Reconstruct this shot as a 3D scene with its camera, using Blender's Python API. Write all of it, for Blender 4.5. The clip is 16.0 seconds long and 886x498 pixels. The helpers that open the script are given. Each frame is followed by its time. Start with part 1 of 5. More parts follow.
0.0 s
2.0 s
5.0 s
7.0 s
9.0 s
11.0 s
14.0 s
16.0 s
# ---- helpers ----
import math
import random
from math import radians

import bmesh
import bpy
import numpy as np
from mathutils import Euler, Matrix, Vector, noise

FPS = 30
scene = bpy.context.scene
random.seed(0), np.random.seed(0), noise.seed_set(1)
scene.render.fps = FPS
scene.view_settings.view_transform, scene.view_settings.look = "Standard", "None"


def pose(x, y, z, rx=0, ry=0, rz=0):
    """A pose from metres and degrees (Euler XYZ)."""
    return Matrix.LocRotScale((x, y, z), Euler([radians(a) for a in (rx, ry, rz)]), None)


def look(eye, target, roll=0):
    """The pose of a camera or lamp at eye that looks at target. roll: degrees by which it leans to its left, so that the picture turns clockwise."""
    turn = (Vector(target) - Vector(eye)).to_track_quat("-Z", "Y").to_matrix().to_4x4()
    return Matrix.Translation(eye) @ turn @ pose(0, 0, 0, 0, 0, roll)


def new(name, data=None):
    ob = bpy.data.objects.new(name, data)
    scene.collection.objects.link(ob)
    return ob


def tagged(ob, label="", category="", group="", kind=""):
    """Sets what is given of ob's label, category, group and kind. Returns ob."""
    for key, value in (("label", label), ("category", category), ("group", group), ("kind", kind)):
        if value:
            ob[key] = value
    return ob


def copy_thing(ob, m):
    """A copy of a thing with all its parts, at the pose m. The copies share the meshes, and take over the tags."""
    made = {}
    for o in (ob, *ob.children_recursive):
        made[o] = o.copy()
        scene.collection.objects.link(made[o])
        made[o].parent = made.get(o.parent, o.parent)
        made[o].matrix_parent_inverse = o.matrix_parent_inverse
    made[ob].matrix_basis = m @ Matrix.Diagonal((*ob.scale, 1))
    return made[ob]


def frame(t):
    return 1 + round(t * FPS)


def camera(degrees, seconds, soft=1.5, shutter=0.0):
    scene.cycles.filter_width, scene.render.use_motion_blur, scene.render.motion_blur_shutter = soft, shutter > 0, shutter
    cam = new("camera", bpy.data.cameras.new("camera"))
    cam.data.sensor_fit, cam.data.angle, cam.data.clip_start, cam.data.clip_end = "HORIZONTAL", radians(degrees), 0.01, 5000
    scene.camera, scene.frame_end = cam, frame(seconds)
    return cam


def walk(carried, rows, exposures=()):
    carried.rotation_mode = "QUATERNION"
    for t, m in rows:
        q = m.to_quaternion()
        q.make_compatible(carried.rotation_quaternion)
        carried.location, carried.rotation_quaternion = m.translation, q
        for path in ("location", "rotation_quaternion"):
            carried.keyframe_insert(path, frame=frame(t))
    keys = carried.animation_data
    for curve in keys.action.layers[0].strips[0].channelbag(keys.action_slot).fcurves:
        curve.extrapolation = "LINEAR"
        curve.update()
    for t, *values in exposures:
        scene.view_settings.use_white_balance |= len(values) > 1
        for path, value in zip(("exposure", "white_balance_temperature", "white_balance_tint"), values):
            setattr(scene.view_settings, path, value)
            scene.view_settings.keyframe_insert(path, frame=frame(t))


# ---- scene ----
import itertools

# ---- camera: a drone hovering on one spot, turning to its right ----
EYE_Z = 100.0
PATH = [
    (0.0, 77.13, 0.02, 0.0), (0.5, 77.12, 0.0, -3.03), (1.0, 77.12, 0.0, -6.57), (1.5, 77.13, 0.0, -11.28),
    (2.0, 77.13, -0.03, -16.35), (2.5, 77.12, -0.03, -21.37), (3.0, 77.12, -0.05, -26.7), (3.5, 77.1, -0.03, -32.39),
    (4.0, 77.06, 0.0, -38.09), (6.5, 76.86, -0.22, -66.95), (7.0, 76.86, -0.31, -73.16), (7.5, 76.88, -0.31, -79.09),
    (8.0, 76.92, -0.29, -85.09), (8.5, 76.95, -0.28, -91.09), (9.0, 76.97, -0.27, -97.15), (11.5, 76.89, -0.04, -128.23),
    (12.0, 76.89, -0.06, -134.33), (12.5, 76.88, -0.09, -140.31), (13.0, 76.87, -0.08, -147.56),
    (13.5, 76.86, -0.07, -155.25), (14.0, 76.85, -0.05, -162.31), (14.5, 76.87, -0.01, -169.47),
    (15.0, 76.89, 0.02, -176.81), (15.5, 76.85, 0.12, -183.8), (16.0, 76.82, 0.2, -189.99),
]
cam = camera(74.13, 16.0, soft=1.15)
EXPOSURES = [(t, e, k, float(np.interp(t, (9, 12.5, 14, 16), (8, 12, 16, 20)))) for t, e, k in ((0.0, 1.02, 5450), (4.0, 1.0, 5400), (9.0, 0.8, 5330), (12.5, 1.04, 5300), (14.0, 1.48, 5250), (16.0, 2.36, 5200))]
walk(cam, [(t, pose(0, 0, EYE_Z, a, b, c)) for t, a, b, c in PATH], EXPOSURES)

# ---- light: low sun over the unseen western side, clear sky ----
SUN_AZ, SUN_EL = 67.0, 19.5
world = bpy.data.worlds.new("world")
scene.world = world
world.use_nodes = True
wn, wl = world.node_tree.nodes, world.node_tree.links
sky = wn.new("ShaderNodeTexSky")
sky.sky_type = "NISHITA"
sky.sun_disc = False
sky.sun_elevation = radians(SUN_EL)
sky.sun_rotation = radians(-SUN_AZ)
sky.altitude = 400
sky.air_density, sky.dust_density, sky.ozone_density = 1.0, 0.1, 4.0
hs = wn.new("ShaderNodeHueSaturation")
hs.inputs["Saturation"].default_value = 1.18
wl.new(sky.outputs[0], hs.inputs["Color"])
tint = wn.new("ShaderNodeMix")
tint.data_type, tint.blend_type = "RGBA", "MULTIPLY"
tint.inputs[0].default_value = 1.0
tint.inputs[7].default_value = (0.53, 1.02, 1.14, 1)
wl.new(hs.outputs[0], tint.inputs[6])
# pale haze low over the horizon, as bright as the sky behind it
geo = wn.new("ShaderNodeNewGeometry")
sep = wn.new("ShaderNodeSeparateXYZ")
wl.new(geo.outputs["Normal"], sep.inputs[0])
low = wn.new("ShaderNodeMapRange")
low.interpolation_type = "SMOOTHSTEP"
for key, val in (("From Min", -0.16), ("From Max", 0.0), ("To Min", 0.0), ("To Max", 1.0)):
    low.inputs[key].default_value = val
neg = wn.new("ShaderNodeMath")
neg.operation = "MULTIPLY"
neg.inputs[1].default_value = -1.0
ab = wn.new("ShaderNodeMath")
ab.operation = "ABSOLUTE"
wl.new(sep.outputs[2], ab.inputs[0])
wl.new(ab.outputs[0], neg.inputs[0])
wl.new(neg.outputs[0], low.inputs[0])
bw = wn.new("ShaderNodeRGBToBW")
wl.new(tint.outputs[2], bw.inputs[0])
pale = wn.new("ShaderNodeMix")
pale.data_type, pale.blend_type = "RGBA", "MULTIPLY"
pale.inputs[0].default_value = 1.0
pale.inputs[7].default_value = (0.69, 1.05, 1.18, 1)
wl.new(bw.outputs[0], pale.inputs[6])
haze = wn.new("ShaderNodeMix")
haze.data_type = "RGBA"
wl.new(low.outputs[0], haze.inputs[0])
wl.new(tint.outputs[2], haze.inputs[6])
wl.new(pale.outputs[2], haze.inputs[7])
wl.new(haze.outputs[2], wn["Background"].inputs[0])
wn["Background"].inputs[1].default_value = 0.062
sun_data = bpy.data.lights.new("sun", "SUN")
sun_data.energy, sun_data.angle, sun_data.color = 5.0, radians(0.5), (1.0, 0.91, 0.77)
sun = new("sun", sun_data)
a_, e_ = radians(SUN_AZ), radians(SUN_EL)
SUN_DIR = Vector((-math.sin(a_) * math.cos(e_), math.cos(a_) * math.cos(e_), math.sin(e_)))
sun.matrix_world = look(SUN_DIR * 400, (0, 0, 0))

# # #

## Work to do
Search the data for "soft". Copy every matching line.

## Answer to the exercise
def camera(degrees, seconds, soft=1.5, shutter=0.0):
    scene.cycles.filter_width, scene.render.use_motion_blur, scene.render.motion_blur_shutter = soft, shutter > 0, shutter
cam = camera(74.13, 16.0, soft=1.15)